Quick and Easy Seafood Cookery
Here’s a method for cooking fish fillets to perfection. This applies to any fish which you fancy cooking with the skin on, I like to leave the skin on most white fish because I want the customer to be able to recognise what they are eating and this is just a great way of cooking fish fillets.
Sea Bass is widely farmed now and avaliable year round, wild bass is, of course stunning and much nicer but this isn’t a post for professional chefs with someone else’s money to spend.
Have your local fishmonger (that means supermarket in the real world-are you listening Jamie, Rick and Gordon?) fillet the bass for you, if they’re any good they will pin bone any fillets you want-ask them to pin bone some trout for you, they’ll love that
Take your fillets home and put them on a blue colour coded chopping board like I have to so as to avoid cross contamination (are you still listening celebrities?) Take a sharp knife, not that one you got off the shopping channel on satellite that cuts through iron girders and never loses its edge, the other one with the flat blade.

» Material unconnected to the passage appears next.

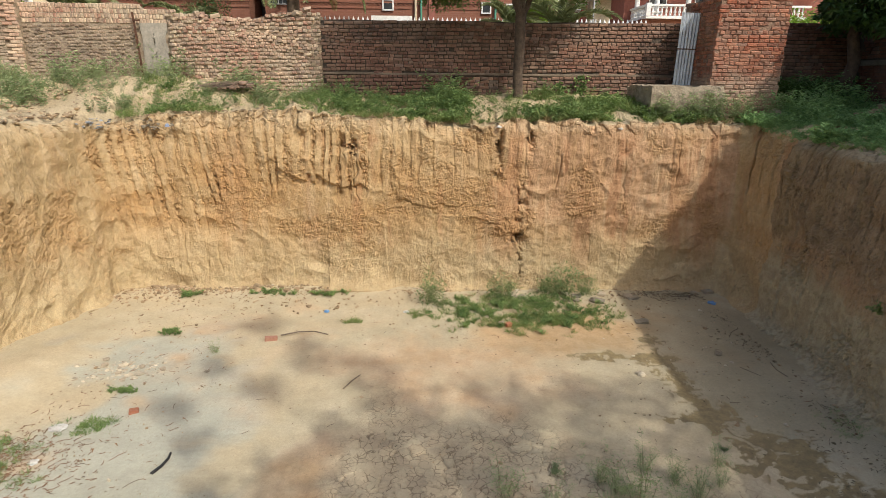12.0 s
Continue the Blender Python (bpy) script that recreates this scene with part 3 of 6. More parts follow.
    for cy, lean, z0, z1, wide_, dep, sd in ((8.78, -0.12, 2.5, 3.25, 0.020, 0.2, 121), (6.35, 0.15, 1.9, 3.3, 0.022, 0.22, 122), (11.5, -0.16, 1.2, 2.0, 0.018, 0.14, 123),
                                             (6.75, 0.35, 0.85, 1.5, 0.03, 0.09, 128), (10.6, 0.10, 1.3, 2.1, 0.018, 0.12, 129)):
        gap = np.abs(y - cy + 0.07 * fbm(z * 2.4, z * 0, 3, sd) - lean * (z - 2.2))
        d += right * dep * np.exp(-(gap / wide_) ** 2) * smooth01(z, z0, z0 + 0.15) * (1 - smooth01(z, z1 - 0.2, z1))
    d += right * 0.35 * blob(y + 0.05 * fbm(z * 4, y * 4, 3, 133), z, 6.9, 3.3, 0.18, 0.16)
    # fine grain and loose foot
    d += 0.007 * fbm(u * 9, z * 9, 4, 131)
    d -= (0.14 + 0.14 * fbm(u * 1.3, u * 0, 3, 141)) * np.exp(-np.clip(z, 0, 9) / 0.10)
    # mask of broken soil and grooves that get the painted shade tint
    crumb_shade = np.clip(fur * groove * eaten + 0.75 * back * crumbly * (1 - fur) + 0.6 * left * rough, 0, 1)
    return d, crumb_shade


P_OUT, N_OUT, U_OUT = outline(0.020)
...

Start at one end and pushing the knife away from you scrape the skin. Wipe your knife clean (if you’re under 21 ask a parent or guardian) and repeat. You want to remove any scales and excess moisture from the skin, don’t hack it to death, you want to leave the skin in place. When you have removed as much gunk from the skin as you can pat the fillets dry with kitchen towel.
Heat a frying pan, close the doors and turn on the extraction. Add a drop of oil and swirl around the pan. Carefully place the fillets skin side down in the pan and leave well alone. Resist the temptation to shake the pan or move the fillets around. The fish should cook on its skin side for about 80% of the total cooking time. As the skin begins to crisp and brown carefully turn over and finish cooking the fish on the flesh side, keep the temperature constant and the fish will cook very quickly. If you are cooking a thicker piece of fish then finish the cooking in a red hot oven.
When the flesh has turned a pearly white and the skin a crisp brown then you’re done.